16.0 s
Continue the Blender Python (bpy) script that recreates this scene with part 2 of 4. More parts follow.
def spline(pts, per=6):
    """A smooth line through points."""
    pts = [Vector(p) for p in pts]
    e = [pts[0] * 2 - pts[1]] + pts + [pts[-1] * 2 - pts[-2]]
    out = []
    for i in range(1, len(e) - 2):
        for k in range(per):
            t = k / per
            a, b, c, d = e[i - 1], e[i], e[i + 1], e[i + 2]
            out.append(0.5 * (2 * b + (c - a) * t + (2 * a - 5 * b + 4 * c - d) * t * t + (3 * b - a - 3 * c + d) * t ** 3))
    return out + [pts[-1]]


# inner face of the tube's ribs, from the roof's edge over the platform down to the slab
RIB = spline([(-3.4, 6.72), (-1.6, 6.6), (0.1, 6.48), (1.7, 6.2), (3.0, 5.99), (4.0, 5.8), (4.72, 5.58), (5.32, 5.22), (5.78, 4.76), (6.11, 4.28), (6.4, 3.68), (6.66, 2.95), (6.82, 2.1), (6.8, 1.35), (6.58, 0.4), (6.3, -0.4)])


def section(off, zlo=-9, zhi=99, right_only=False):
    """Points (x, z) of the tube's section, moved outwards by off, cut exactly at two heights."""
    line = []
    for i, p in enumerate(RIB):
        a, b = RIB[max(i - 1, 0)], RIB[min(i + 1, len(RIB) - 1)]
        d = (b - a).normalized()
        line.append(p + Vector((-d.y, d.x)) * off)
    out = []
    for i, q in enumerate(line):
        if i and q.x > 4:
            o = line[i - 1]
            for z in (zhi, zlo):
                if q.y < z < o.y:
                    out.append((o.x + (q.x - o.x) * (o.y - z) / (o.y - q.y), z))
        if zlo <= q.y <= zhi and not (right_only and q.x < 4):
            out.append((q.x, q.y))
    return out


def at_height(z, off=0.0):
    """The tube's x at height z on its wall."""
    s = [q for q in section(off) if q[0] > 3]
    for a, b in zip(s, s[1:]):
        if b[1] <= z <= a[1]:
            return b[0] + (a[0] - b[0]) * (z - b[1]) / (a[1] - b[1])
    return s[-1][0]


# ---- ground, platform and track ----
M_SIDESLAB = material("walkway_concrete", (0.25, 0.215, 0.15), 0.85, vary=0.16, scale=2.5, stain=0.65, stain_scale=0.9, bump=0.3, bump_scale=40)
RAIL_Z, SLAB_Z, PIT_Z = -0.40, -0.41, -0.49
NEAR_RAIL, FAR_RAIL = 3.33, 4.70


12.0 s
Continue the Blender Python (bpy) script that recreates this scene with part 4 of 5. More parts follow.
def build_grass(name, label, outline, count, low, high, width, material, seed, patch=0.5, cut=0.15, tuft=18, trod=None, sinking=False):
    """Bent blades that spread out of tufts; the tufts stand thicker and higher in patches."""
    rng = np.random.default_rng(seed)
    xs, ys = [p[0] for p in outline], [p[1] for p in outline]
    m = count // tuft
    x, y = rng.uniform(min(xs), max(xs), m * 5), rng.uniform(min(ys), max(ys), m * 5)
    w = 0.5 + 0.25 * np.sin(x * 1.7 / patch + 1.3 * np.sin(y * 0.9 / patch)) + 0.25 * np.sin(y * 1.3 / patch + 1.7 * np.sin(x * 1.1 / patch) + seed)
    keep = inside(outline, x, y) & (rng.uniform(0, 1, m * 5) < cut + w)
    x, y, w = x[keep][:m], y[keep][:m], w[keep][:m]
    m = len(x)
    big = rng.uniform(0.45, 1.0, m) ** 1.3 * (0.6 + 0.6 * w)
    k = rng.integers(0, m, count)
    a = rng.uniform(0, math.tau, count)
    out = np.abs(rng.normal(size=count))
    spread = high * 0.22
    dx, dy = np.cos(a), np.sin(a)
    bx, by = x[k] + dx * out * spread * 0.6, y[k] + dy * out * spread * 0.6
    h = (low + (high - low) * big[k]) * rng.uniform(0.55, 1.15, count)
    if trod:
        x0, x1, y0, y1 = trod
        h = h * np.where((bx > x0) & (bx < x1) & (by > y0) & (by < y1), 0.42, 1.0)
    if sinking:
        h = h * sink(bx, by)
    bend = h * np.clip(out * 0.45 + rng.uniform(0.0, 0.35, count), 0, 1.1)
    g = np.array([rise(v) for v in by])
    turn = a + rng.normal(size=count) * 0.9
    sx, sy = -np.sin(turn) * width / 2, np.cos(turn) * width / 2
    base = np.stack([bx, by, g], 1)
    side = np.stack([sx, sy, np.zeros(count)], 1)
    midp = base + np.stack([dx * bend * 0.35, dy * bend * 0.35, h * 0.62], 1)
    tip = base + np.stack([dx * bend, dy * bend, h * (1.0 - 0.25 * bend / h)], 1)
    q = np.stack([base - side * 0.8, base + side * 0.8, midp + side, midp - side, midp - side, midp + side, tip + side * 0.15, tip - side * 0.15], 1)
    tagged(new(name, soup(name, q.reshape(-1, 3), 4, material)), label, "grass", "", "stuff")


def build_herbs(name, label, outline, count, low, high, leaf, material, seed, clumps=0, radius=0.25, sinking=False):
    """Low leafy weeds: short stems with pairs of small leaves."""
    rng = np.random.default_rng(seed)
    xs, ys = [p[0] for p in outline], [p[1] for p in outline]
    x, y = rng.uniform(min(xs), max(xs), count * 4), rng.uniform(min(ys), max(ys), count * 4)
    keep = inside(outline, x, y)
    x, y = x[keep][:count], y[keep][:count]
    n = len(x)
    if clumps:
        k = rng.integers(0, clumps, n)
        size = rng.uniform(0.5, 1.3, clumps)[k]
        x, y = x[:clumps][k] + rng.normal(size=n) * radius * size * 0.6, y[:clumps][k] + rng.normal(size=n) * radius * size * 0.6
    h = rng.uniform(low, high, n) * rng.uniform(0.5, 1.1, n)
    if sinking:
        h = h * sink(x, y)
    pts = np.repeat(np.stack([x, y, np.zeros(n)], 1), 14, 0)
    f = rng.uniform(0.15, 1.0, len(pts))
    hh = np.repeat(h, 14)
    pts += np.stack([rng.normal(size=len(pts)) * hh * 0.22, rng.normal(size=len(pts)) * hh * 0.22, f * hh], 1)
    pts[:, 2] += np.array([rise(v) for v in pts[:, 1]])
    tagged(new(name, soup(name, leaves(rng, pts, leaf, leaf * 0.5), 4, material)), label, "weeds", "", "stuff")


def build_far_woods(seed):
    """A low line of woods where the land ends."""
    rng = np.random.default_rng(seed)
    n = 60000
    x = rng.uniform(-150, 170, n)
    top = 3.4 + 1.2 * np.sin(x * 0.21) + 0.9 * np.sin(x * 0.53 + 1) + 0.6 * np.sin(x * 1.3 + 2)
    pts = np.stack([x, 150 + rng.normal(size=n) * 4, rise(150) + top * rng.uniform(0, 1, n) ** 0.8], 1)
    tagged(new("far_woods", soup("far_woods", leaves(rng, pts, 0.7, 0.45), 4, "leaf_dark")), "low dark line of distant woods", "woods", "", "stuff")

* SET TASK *
Pull out all lines containing "that".

* SOLVED PROBLEM *
Continue the Blender Python (bpy) script that recreates this scene with part 2 of 4. More parts follow.
Continue the Blender Python (bpy) script that recreates this scene with part 4 of 5. More parts follow.
    """Bent blades that spread out of tufts; the tufts stand thicker and higher in patches."""